The commission, set up to investigate violence around East Timor's 1999 independence vote, has been labelled a "diplomatic charade" with "too much friendship and too little truth".

For Indonesia it's about avoiding accountability, while the Timorese put pragmatism before principles. In reality they had little choice.

"East Timor had to accept the commission or face economic isolation and destabilisation along its border," said Damian Kingsbury from Deakin University's School of International and Political Studies.

Kingsbury, who is writing a book on post-independence politics in the tiny nation, says the East Timorese economy is almost entirely reliant on Indonesia.

"Indonesia has a stranglehold over the Timorese economy," he says. "It has not tightened this grip yet but it could quickly kill what little is left of the economy."

Not only does East Timor rely on Indonesia for food, fuel and consumer goods, but its giant neighbour controls air traffic into the country and seaborne trade.

This is why East Timor's politicians traded pragmatism for principles and settled for a toothless commission. The report will focus only on the period surrounding the referendum and will not name the individual perpetrators of violence.

It is, however, expected to hold the Indonesian military (TNI) "institutionally accountable" and responsible for funding, organising and equipping the militias.

"People will be surprised at how strong some of the language is," said one Timorese observer.

The report, by five Indonesian and five Timorese commissioners, is expected to reject blanket amnesties for either side. "It is in many ways a very bold document," the observer says. But not bold enough to recommend charges.

This is despite an earlier report by the United Nations concluding that at least 102,800 East Timorese, or 10 per cent of the population, died as a direct result of Indonesia's 24-year occupation. "It concluded Indonesian security forces committed human rights violations, crimes against humanity and war crimes against the Timorese population," the International Centre for Transitional Justice said in a report in 2006.

The UN said the human rights violations were "massive, widespread and systematic". It said Indonesian forces used starvation as a weapon of war, committed arbitrary executions and routinely inflicted horrific torture on anyone suspected of sympathising with pro-independence forces.

Despite these damning findings, militia leader Eurico Guterres was the only person ever jailed and he was acquitted by an Indonesian court during the week. Guterres, who served only two years of a 10-year sentence for crimes against humanity, now plans to run for the Indonesian parliament.

His release has angered human rights activists and prompted a rare outburst from Ramos Horta, who is recovering in Darwin after a failed attempt on his life in February. He said East Timor did not want to revisit the past, point fingers or see anybody go to jail but the TNI should apologise.

"They should have at least had the courage and humility to tell their country and the Timorese people that they were wrong," he said during the week.
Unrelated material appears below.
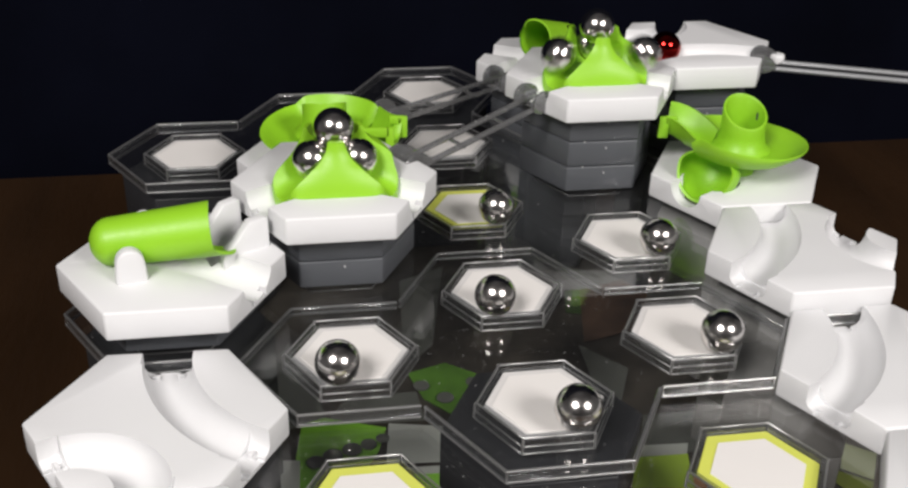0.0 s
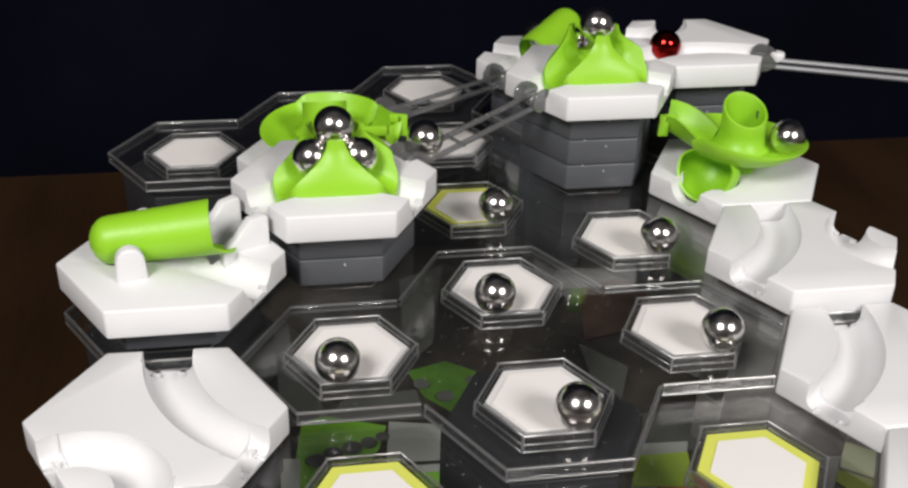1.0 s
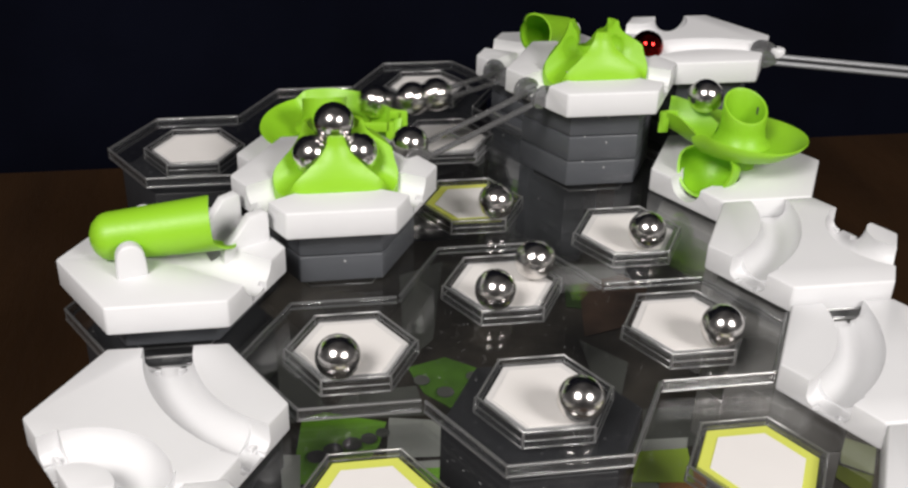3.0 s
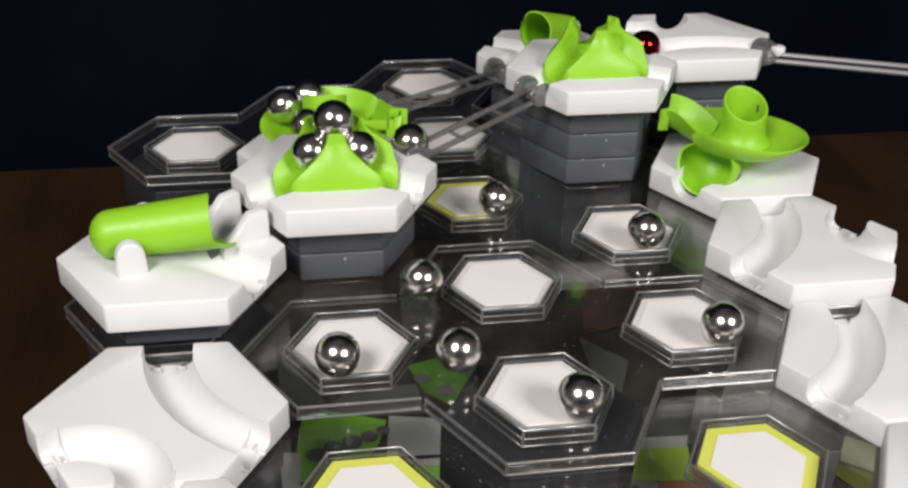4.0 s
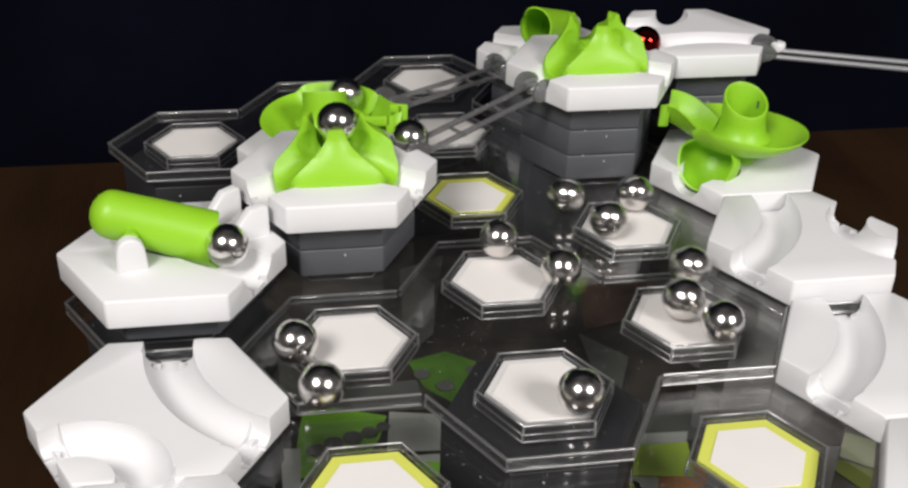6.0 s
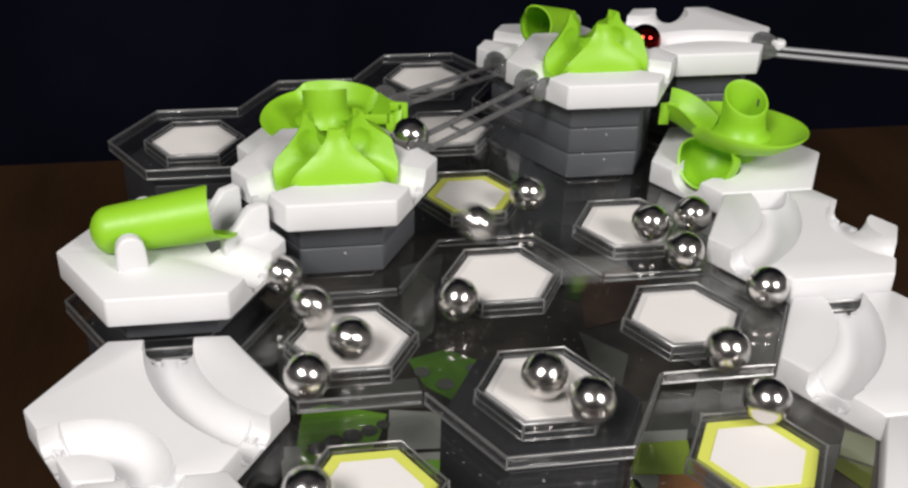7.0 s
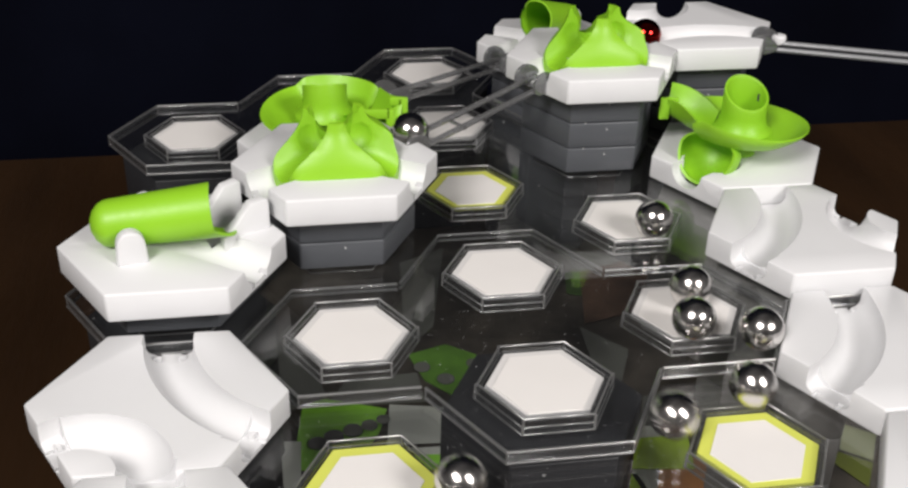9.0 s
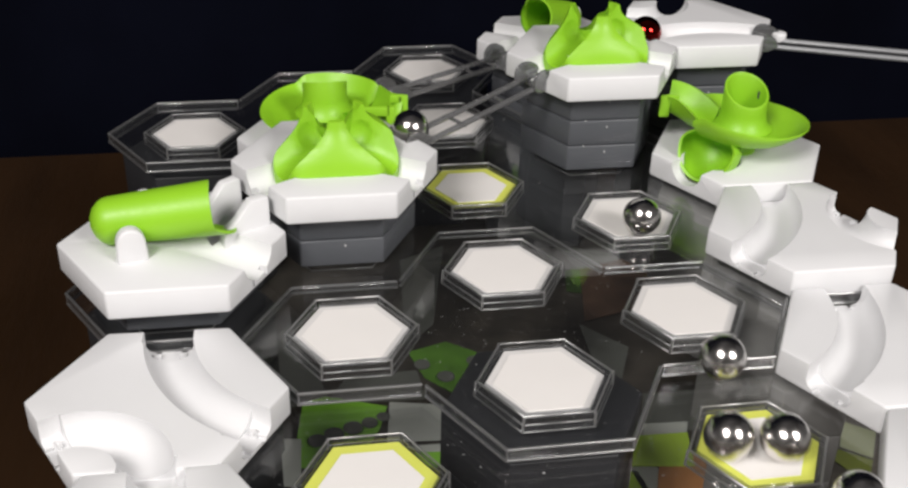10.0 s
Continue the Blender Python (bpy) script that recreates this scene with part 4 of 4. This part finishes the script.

But Ramos Horta is unlikely to get this even from Yudhoyono. Indonesia has rejected UN moves to have TNI officers or other militia leaders tried for crimes against humanity. East Timor could have pursued charges against people such as former defence minister Wiranto, but it would have been economic suicide.

The International Centre for Transitional Justice said the commission's terms of reference failed to make perpetrators account for their actions and focused on institutional rather than individual, responsibility.

"Reconciliation appears to have focused on measures to assist perpetrators, rather than victims," it said. The centre said the hearings – five in Indonesia and only one in East Timor – gave the accused a platform on which to publicly defend their actions.

"Their highly questionable explanations were not subject to rigorous questioning by the commissioners and independent experts and witnesses were generally not included," it said.